The Washington Post published a terrific article, “New Data Show Rapid Arctic Ice Decline,” on page A3 today by reporters Juliet Eilperin and Mary Beth Sheridan. The piece begins by noting that “the region is warming more rapidly than scientists had expected.”
In a stinging rebuke to columnist George Will and editorial page editor Fred Hiatt, it contains this remarkable paragraph:
The new evidence — including satellite data showing that the average multiyear wintertime sea ice cover in the Arctic in 2005 and 2006 was nine feet thick, a significant decline from the 1980s — contradicts data cited in widely circulated reports by Washington Post columnist George F. Will that sea ice in the Arctic has not significantly declined since 1979.

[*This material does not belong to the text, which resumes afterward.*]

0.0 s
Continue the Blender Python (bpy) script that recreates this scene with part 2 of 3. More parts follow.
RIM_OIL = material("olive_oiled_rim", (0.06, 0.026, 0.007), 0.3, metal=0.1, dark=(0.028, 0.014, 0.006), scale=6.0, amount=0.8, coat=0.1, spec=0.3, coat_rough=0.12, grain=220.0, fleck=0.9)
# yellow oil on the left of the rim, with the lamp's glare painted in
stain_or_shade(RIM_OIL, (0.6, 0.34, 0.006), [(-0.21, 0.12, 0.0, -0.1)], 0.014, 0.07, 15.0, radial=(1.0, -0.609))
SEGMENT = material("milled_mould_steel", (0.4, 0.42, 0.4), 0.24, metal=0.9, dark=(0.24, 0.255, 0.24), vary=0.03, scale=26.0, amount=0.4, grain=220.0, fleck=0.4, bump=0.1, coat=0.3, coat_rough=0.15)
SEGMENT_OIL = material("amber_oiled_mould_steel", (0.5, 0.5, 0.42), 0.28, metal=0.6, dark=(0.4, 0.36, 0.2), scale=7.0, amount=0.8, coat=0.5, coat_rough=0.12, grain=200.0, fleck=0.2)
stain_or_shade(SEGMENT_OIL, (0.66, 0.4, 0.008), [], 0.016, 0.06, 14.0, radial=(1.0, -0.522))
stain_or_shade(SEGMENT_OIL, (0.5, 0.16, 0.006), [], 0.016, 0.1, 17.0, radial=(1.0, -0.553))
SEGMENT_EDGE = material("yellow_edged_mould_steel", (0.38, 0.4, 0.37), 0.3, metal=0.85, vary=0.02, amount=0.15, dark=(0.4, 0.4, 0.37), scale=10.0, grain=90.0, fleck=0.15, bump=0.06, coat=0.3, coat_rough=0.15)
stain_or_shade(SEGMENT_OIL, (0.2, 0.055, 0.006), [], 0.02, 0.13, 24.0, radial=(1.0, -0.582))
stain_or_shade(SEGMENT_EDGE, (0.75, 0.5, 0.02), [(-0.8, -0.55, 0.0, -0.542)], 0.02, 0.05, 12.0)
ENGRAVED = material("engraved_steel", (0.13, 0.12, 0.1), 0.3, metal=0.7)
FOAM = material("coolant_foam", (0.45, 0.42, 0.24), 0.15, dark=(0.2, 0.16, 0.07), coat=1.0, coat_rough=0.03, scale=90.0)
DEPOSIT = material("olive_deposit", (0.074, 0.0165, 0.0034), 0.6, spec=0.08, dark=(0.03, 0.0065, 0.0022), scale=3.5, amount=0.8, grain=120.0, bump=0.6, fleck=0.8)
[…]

Wow! I have never seen a major newspaper so overtly contradict the lies misstatements by one of its own columnists in its news pages (as opposed to its editorial page). I’d be interested if any readers have seen anything like this before.
But this isn’t just a rebuke to Will, who, after all, is a widely debunked anti-scientific extemist when it comes to global warming (see “Is George Will the most ignorant national columnist?” and “Washington Post publishes two strong debunkings of George Will’s double dose of disinformation“).

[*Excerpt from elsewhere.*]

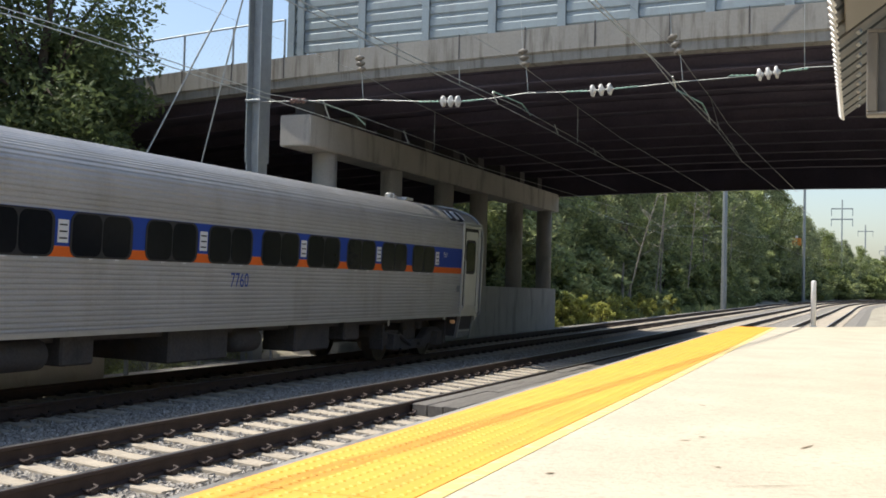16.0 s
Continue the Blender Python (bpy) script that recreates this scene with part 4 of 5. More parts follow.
    for s in (-1, 1):
        part("blue_stripe", side_plate(s, 1.548, -11.39, 11.39, 2.225, 2.705, 0.006), M_BLUE, co, "blue band")
        part("orange_stripe", side_plate(s, 1.548, -11.39, 11.39, 2.08, 2.222, 0.006), M_ORANGE, co, "orange band")
        for k, y in enumerate(WIN_Y):
            win = part("window", side_plate(s, 1.552, y - 0.02, y + 1.33, 2.075, 2.70, 0.010, 0.16), M_RUBBER, co, "dark tinted window in rubber seal")
            for a in (0.02, 0.66):
                part("pane", side_plate(s, 1.556, y + a, y + a + 0.61, 2.10, 2.675, 0.010, 0.13), M_GLASS, win)
            for a in (0.42, 0.98):
                part("drain_clip", cbox(min(s * 1.55, s * 1.566), max(s * 1.55, s * 1.566), y + a - 0.05, y + a + 0.05, 2.05, 2.07, 0.004), M_WHITE, win)
            if k % 2 == 0:
                nt = part("notice", side_plate(s, 1.554, y + 1.39, y + 1.60, 2.27, 2.58, 0.006), M_WHITE, co, "small white notice between windows")
                bm = bmesh.new()
                for z in (2.50, 2.41, 2.32):
                    box(bm, min(s * 1.558, s * 1.563), max(s * 1.558, s * 1.563), y + 1.42, y + 1.57, z, z + 0.022)
                part("writing", bm, M_RUBBER, nt)
        e = -s
        company_mark(lambda u, v: Vector((s * 1.557, (-11.02 + u) if s > 0 else (11.02 - u), 2.30 + v)), 1.18, 0.36, M_WHITE, co, "plain white shape of the company mark")
        for a in (-11.31, -11.16):
            part("notice", side_plate(s, 1.553, s * a - 0.06, s * a + 0.06, 2.10, 2.20, 0.004), M_WHITE, co)
        bm = bmesh.new()
        box(bm, min(s * 1.55, s * 1.558), max(s * 1.55, s * 1.558), min(s * -11.1, s * -10.3), max(s * -11.1, s * -10.3), 2.145, 2.162)
        part("writing", bm, M_RUBBER, co)
        if number_at is not None:
            lettering("fleet_number", "7760", 0.34, on_side(s, 1.5585, s * number_at, 1.80), M_BLUE, co, "blue fleet number", wide=0.85)
            lettering("fleet_number", "7760", 0.17, on_side(s, 1.5585, s * 10.25, 2.52), M_WHITE, co, "white fleet number", wide=0.8)
        part("sill_plate", side_plate(s, 1.545, -11.6, 11.6, 1.0, 1.07, 0.012), M_STAIN_FLAT, co)
    bm = bmesh.new()
    for y in (9.5, 9.75):
        lathe(bm, ((0.10, 3.83), (0.10, 3.93), (0.04, 3.97)), at=(0.3, y, 0), seg=8)
    box(bm, 0.1, 0.6, 9.9, 10.3, 3.83, 3.90)
    part("roof_aerial", bm, M_STAIN_FLAT, co)
    # underfloor
    part("frame", cbox(-1.15, 1.15, -12.6, 12.6, 0.88, 1.06, 0.02), M_UNDER, co)
    for x0, x1, y0, y1, z0 in ((-1.40, -0.5, -5.0, -3.4, 0.50), (0.45, 1.30, -3.1, -2.4, 0.56), (-1.3, 1.30, -0.6, 1.1, 0.46), (0.6, 1.32, 3.4, 4.8, 0.46), (-1.3, -0.6, 2.2, 4.6, 0.50), (0.5, 1.30, 5.5, 6.2, 0.60)):
        part("equipment_box", cbox(x0, x1, y0, y1, z0, 1.0, 0.03), M_UNDER, co, "grimy underfloor equipment box")
    for y0, y1, x in ((-5.6, -3.3, 1.12), (-2.2, -0.9, -1.1), (1.4, 2.3, 1.08)):
        bm = bmesh.new()
        lathe(bm, ((0.06, y0), (0.22, y0 + 0.10), (0.22, y1 - 0.10), (0.06, y1)), axis="y", at=(x, 0, 0.74), seg=14)
        part("air_tank", bm, M_UNDER, co, smooth=True)
    for s in (-1, 1):
        for y in (-7.2, 7.3):
            part("sign_plate", cbox(min(s * 1.44, s * 1.46), max(s * 1.44, s * 1.46), y, y + 0.08, 0.86, 0.98, 0.004), M_STAIN_FLAT, co)
    bogie(co, -9.55, 2.6, 0.46)
    bogie(co, 9.55, 2.6, 0.46)
    return co


loco = build_loco()
coaches = [build_coach(), build_coach(), build_coach(0.95)]

# middles of the vehicles along the line when the film starts
LOCO_MID, COACH_MID, PITCH_S = 45.75, 57.6 + 13.0, 26.65

# ---------------- bridge furniture ----------------
def build_noise_wall():
    nw = thing("noise_barrier", None, "blue-grey corrugated steel noise barrier on the bridge parapet", "noise barrier")
    xs = [-15.57] + [-15.26 + 1.925 * i - 0.0175 * i * i for i in range(13)]   # a narrow end bay, then full bays
    for i, x in enumerate(xs):
        y, z = skew_y(x) + 0.12, 7.87 + CREST(x)
        bm = bmesh.new()
        box(bm, x - 0.10, x + 0.10, y - 0.09, y - 0.075, z, z + 2.2)
        box(bm, x - 0.012, x + 0.012, y - 0.075, y + 0.075, z, z + 2.2)
        box(bm, x - 0.10, x + 0.10, y + 0.075, y + 0.09, z, z + 2.2)
        part("post", bm, M_PANEL, nw)
    for i, x in enumerate(xs[:-1]):
        for k in range(7):
            z = 7.90 + CREST(x + 0.9) + 0.30 * k
            bm = bmesh.new()
            prof = ((0.0, 0.0), (-0.035, 0.03), (-0.035, 0.20), (0.0, 0.235), (0.0, 0.295), (0.05, 0.295), (0.05, 0.0))
            loft(bm, [[Vector((xx, skew_y(xx) + 0.12 + a, z + b)) for a, b in prof] for xx in (x + 0.105, xs[i + 1] - 0.105)])
            part("panel", bm, M_PANEL, nw)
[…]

This is a slap at the man who, though know idealogue, keeps letting Will publish his anti-scientific disinformation, the man whose actions have truly tarnished the reputation of the Washington Post op-ed page and letters column, editorial page editor, Fred Hiatt (see “In a blunder reminiscent of Janet Cooke scandal, the Washington Post lets George Will reassert all his climate falsehoods plus some new ones” and “The Washington Post, abandoning any journalistic standards, lets George Will publish a third time global warming lies debunked on its own pages“).
Serious journalists at the Post are so concerned about how this has all tarnished the newspaper’s reputation that another Post journalist, Andrew Freedman, has also today published a harsh rebuke to Will: “Will Misleads Readers on Climate Science – Again,” which concludes:
George Will’s recent columns demonstrate a very troubling pattern of misrepresentation of climate science. They raise some interesting questions about journalism, specifically concerning the editing process. Editors and fact checkers are there to ensure that publications like the Washington Post don’t print factually incorrect information. But how much oversight should there be of opinion pieces that address scientific subjects such as climate change, particularly when they are written by persons with little scientific training? Is there any additional role for editors to play in ensuring that scientific facts are not manipulated into making assertions that most scientists say are misleading, and essentially inaccurate? Or is it necessary to err on the side of allowing opinion writers flexibility in how they use facts to present their point of view, regardless of whether their argument may be viewed as flawed in the eyes of the mainstream scientific community?
Kudos to the real science and environmental journalists at the Post for speaking out against his efforts to misinformed the public and thereby delay the actions needed to protect billions of people from the misery of enduring the harshest global warming impacts: Hell and High Water.
But none of it will matter much if Hiatt simply continues to let Will continue to mislead the public.